» **Set problem**: Leaving out the pictures, retype all the material exactly.

» **Given data**:
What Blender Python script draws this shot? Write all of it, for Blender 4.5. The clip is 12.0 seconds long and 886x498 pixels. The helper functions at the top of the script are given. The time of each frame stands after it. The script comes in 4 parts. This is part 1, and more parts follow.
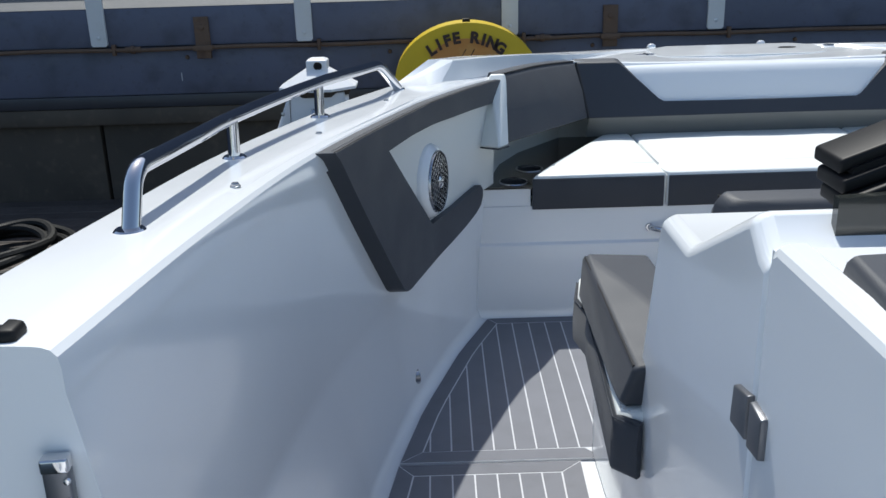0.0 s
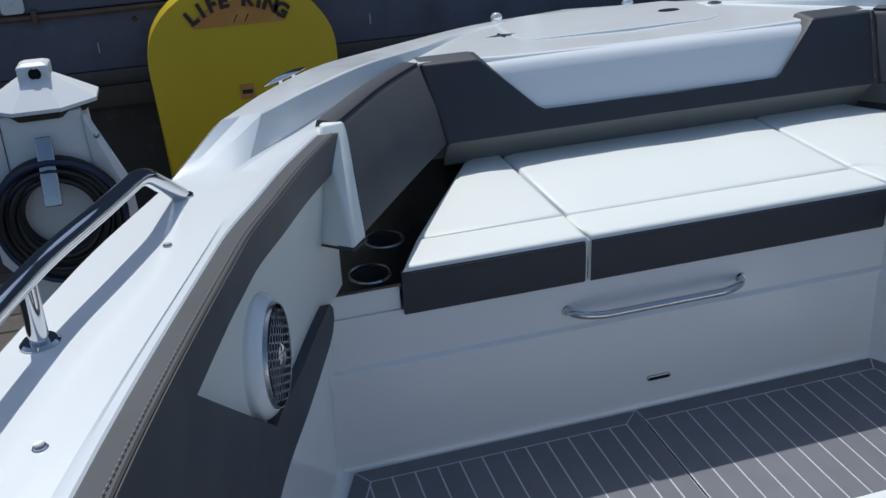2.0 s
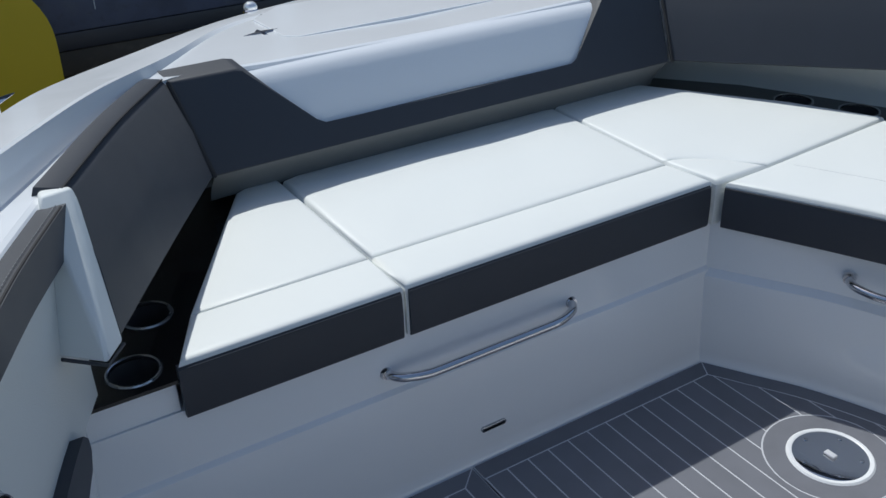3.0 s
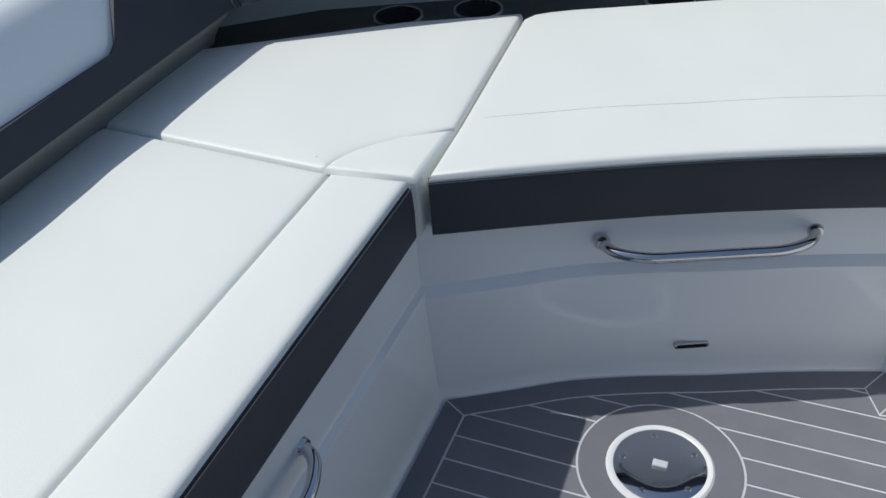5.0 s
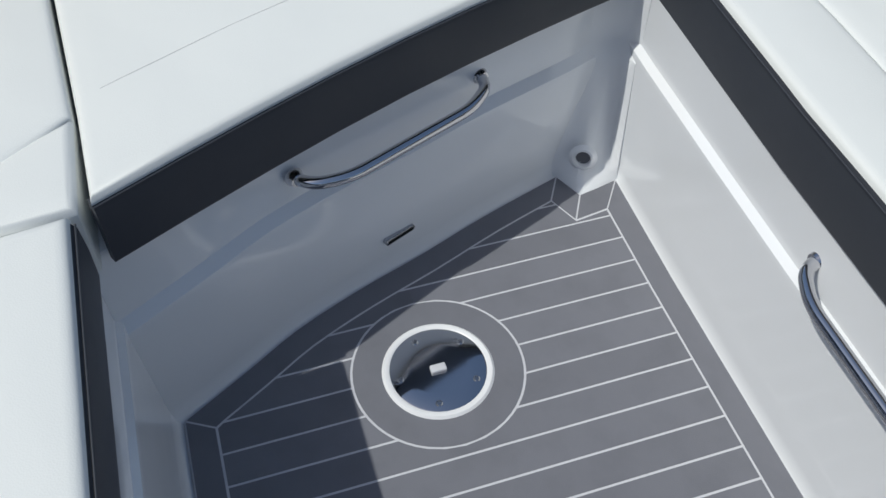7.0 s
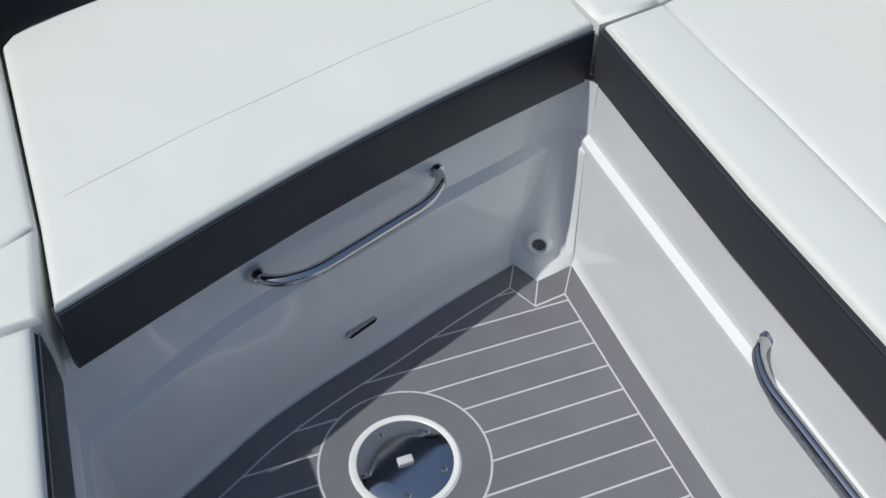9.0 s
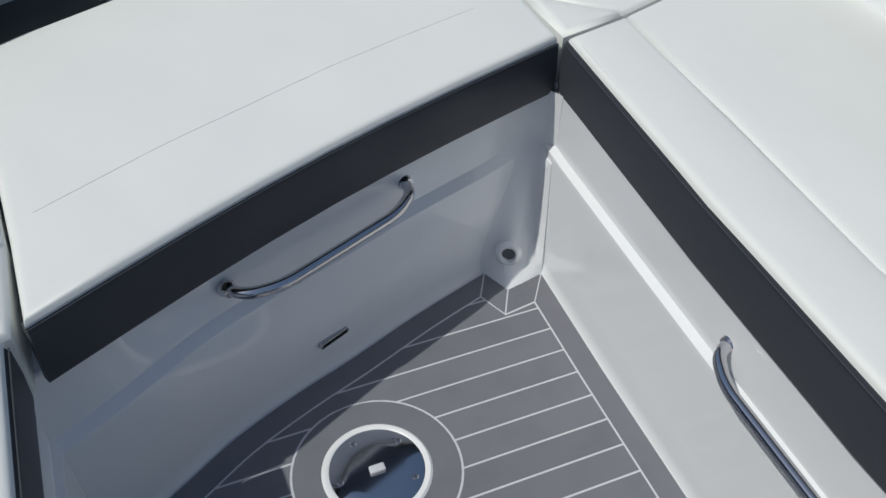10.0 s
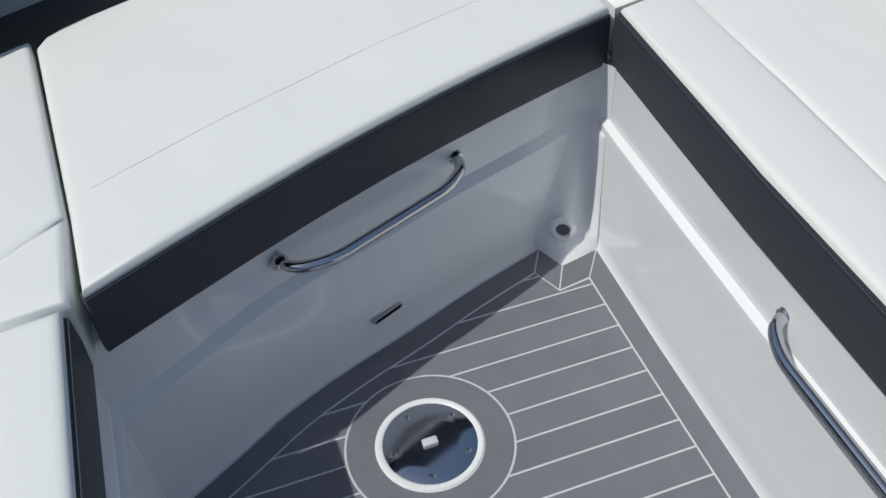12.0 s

» **Complete answer**:
What Blender Python script draws this shot? Write all of it, for Blender 4.5. The clip is 12.0 seconds long and 886x498 pixels. The helper functions at the top of the script are given. The time of each frame stands after it. The script comes in 4 parts. This is part 1, and more parts follow.
0.0 s
2.0 s
3.0 s
5.0 s
7.0 s
9.0 s
10.0 s
12.0 s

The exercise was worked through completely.